> _Your instructions_: Reproduce exactly the lines from the one containing "shutter > 0, shutter" down to the one containing "carried.keyframe_insert(path, frame=frame(t))", including both of those lines, and nothing else.

> _Data shown_:
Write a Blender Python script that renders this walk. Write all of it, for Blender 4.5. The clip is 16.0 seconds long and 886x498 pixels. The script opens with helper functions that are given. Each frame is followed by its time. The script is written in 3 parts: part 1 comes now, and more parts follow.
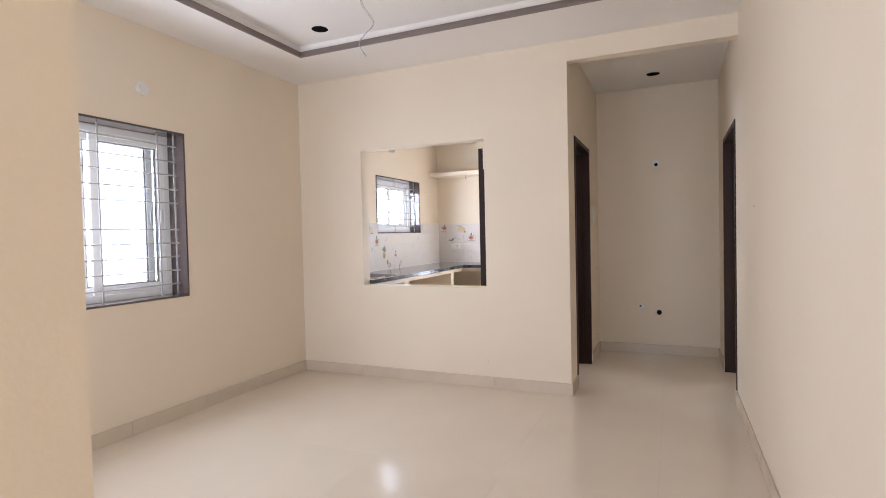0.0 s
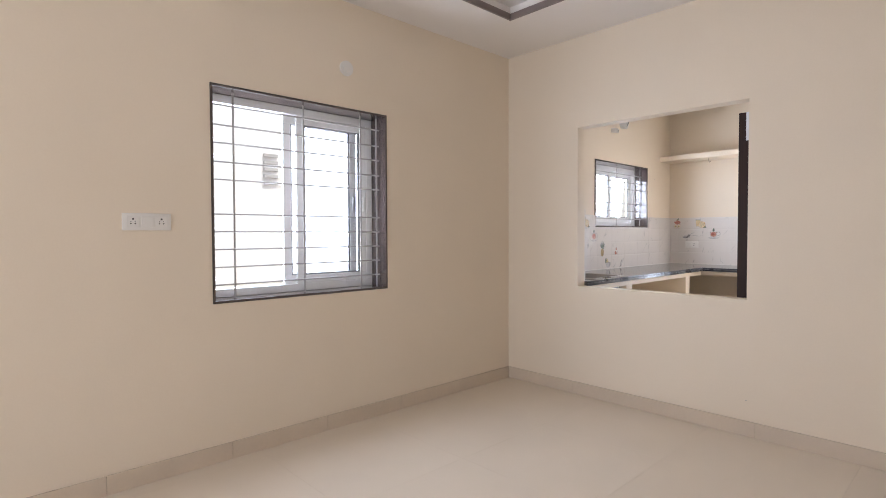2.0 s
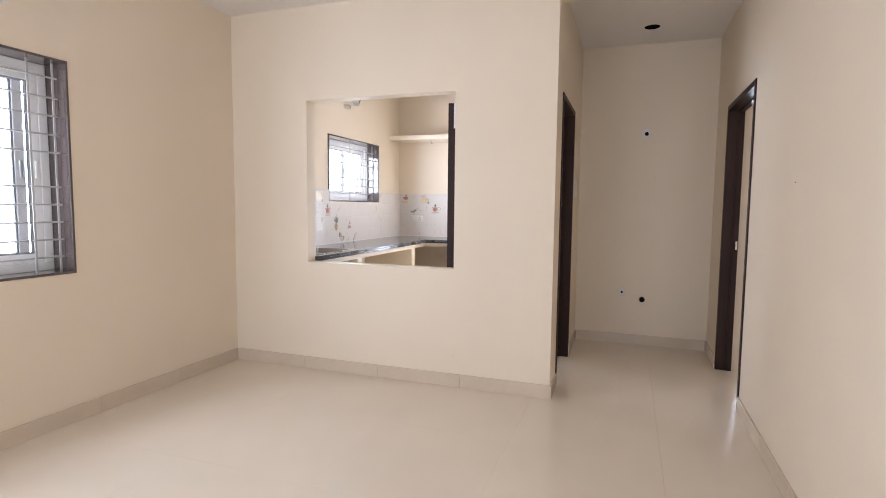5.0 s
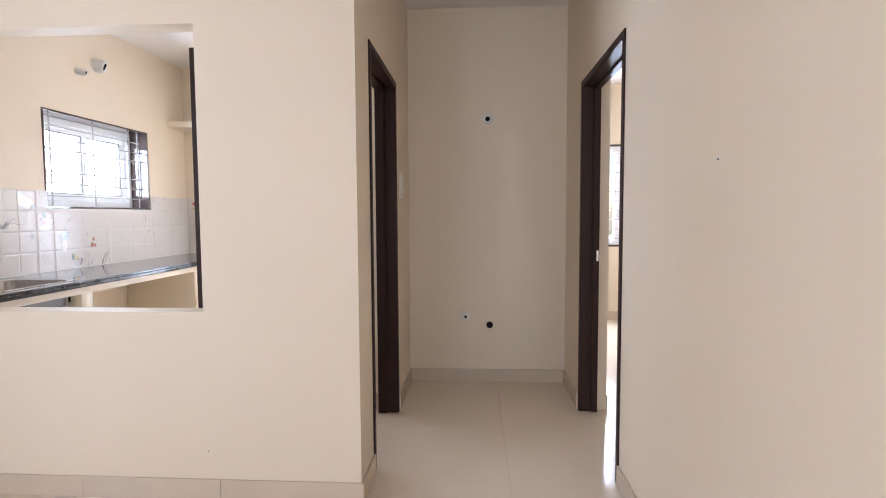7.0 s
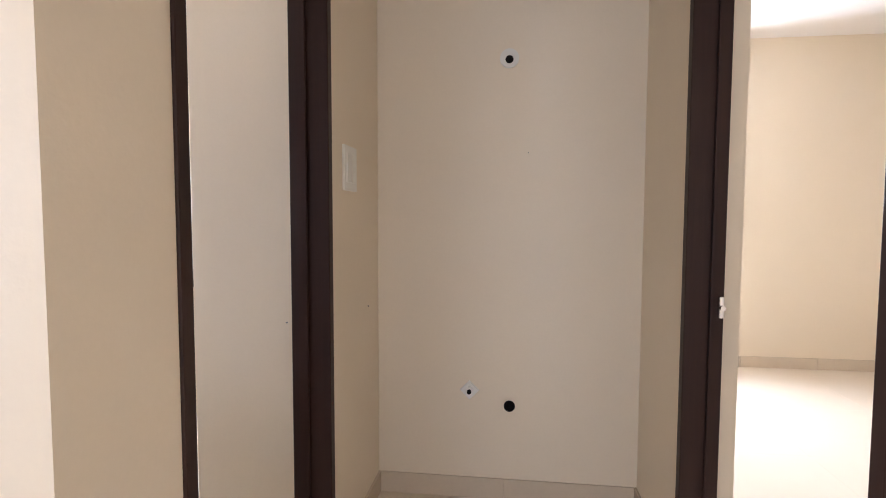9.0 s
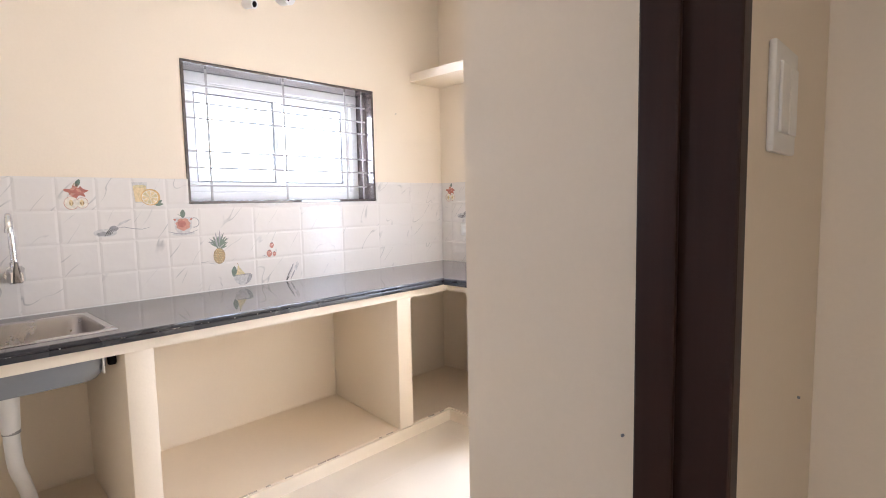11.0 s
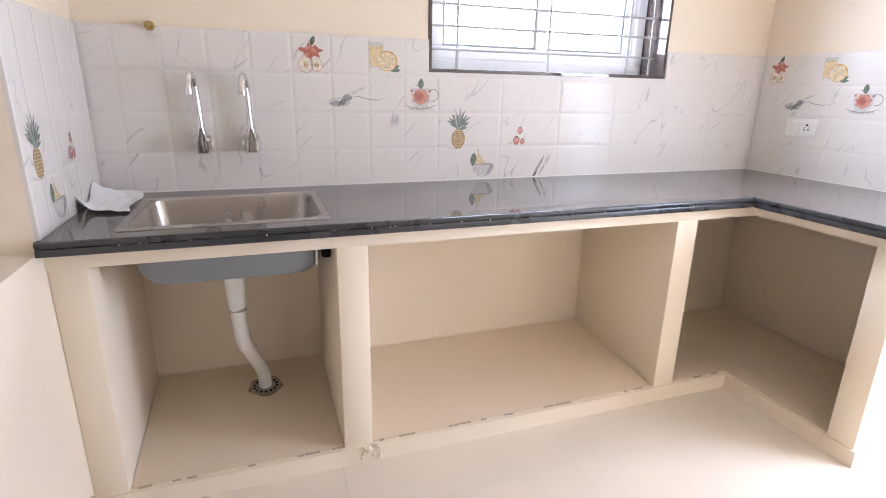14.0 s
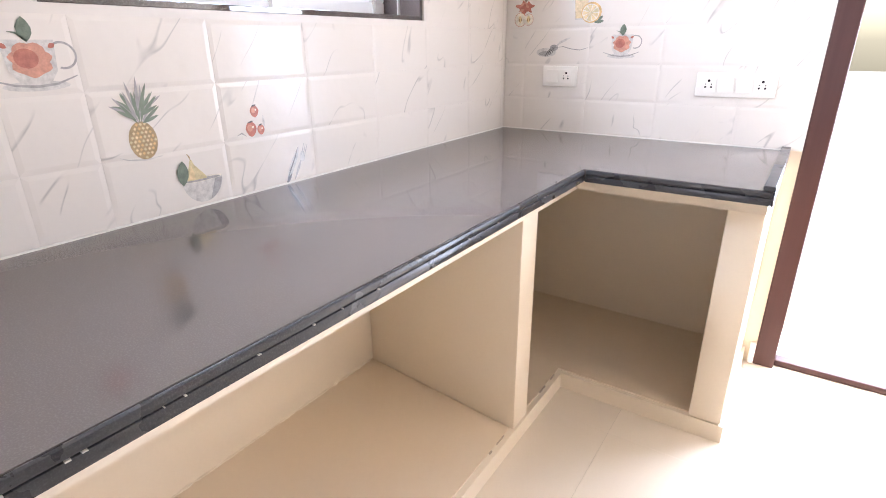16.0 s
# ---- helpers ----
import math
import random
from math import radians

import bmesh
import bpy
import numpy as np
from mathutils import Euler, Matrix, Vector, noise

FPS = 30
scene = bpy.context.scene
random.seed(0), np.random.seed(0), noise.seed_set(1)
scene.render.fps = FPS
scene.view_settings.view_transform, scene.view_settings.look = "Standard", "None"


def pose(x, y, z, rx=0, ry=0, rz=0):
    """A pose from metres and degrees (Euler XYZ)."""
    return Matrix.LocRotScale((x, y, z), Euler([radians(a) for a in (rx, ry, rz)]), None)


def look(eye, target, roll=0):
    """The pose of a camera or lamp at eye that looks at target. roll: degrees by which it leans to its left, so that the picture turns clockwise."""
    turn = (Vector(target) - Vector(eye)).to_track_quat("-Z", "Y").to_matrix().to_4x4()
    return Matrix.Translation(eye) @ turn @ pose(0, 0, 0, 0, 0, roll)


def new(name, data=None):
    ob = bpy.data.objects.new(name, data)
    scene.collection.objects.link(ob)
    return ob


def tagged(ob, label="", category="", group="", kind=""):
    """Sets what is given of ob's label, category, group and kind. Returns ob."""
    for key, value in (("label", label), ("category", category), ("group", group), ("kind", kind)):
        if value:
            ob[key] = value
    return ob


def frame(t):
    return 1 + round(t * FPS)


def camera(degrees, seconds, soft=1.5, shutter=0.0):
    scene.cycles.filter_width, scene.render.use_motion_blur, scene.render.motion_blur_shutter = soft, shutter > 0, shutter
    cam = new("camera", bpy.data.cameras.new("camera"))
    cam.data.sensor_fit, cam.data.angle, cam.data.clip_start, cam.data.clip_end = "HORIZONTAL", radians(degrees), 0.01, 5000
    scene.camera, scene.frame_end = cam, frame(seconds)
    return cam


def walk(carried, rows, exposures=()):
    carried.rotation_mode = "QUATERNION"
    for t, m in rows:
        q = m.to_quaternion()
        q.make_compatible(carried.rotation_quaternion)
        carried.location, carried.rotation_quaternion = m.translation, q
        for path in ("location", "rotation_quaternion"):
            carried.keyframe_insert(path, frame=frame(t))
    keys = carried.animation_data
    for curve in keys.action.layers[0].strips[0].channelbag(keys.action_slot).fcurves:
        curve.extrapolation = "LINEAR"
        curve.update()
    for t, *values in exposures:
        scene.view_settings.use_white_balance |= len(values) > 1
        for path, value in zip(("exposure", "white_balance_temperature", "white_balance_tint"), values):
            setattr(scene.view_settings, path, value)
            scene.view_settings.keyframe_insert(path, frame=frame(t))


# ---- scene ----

> _The response_:
    scene.cycles.filter_width, scene.render.use_motion_blur, scene.render.motion_blur_shutter = soft, shutter > 0, shutter
    cam = new("camera", bpy.data.cameras.new("camera"))
    cam.data.sensor_fit, cam.data.angle, cam.data.clip_start, cam.data.clip_end = "HORIZONTAL", radians(degrees), 0.01, 5000
    scene.camera, scene.frame_end = cam, frame(seconds)
    return cam


def walk(carried, rows, exposures=()):
    carried.rotation_mode = "QUATERNION"
    for t, m in rows:
        q = m.to_quaternion()
        q.make_compatible(carried.rotation_quaternion)
        carried.location, carried.rotation_quaternion = m.translation, q
        for path in ("location", "rotation_quaternion"):
            carried.keyframe_insert(path, frame=frame(t))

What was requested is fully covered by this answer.